UNSPECIFIED – CIRCA 1970: Photo of Temptations Photo by Michael Ochs Archives/Getty Images

“What’s Going On” (1971) – KORD-0050

Berry Gordy conceived Motown as a paragon of integration and inclusion, a hit factory producing music for audiences of all races and creeds — and to that end, Motown in its early years assiduously avoided overt political statements. “What’s Going On” wasn’t the first Motown hit to challenge Gordy’s mandate, but it was the most impactful, condemning America’s ongoing involvement in the Vietnam War by spotlighting the conflict’s effects on the lives of both the young men sent overseas and the families they left behind. The Four Tops’ Renaldo “Obie” Benson penned the first version of “What’s Going On” after witnessing a police attack on antiwar protesters; when the other members of the venerable vocal quartet declined to record the song, Benson presented it to Gaye, who added a new melody and new lyrics, drawing inspiration from the wartime experiences of his brother and cousin (the latter one of the more than 58,000 Americans killed in combat). The resulting single, which Gaye produced himself, is both searing and soaring, a gospel-inspired celebration of peace, love and understanding in the face of American brutality and bloodlust.

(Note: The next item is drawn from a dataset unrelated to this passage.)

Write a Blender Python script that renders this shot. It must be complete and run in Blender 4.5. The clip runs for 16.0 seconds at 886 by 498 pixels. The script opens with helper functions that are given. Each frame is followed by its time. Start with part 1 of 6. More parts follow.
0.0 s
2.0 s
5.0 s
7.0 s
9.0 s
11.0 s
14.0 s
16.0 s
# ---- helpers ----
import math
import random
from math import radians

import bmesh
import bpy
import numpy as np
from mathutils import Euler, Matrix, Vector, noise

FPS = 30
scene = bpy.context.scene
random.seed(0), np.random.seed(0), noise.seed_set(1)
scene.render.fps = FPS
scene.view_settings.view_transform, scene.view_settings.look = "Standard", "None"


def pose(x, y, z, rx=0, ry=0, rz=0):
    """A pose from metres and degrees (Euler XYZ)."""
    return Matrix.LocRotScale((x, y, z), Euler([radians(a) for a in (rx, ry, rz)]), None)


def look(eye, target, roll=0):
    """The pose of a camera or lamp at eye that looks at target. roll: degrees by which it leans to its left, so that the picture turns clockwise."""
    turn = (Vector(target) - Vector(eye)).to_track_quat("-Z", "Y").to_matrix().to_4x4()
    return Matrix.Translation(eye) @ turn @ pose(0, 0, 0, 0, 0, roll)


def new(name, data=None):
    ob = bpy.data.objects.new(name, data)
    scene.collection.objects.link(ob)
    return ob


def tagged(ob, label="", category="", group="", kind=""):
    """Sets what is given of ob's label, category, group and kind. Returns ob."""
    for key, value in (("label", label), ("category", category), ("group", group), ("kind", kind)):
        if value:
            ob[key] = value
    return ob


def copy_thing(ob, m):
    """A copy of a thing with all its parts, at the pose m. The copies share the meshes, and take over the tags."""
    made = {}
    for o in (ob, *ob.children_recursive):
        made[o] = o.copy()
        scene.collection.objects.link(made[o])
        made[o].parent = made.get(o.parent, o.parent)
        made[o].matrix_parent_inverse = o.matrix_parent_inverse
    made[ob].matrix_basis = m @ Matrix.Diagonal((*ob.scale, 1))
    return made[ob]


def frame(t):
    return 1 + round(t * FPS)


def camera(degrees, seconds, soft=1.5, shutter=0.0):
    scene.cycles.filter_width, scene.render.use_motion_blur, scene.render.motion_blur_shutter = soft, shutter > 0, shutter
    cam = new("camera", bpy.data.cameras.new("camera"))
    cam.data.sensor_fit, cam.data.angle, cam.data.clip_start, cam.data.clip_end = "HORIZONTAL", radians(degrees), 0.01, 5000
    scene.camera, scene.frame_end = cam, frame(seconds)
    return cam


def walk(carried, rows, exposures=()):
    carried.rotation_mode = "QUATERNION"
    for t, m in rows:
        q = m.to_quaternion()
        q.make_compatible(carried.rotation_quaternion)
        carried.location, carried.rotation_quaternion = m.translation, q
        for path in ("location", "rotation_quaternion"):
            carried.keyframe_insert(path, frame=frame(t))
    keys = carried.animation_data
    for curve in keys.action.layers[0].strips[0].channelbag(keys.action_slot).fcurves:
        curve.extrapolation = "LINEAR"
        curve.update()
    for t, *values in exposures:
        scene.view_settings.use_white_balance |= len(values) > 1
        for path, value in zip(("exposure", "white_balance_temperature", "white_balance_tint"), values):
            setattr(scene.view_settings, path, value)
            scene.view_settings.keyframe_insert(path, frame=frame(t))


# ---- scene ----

According to legend, Jamerson recorded his complex, nuanced “What’s Going On” bassline after Gaye located him playing with a band at a Detroit bar; unable to sit properly in his seat, an inebriated Jamerson cut the session while laying on the floor of Motown’s Hitsville USA studio. “He just read the [bass] part down like I wrote it,” Motown arranger and conductor David Van De Pitte said later. “He loved it because I had written Jamerson licks for Jamerson.” Annie Jamerson, the bassist’s widow, also recalled that when Jamerson returned home following the “What’s Going On” session, he declared the recording a “masterpiece.” And for his work on Gaye’s landmark What’s Going On album, he was celebrated in the sleeve notes as “the incomparable James Jamerson” — the first time he was ever credited on a major Motown release.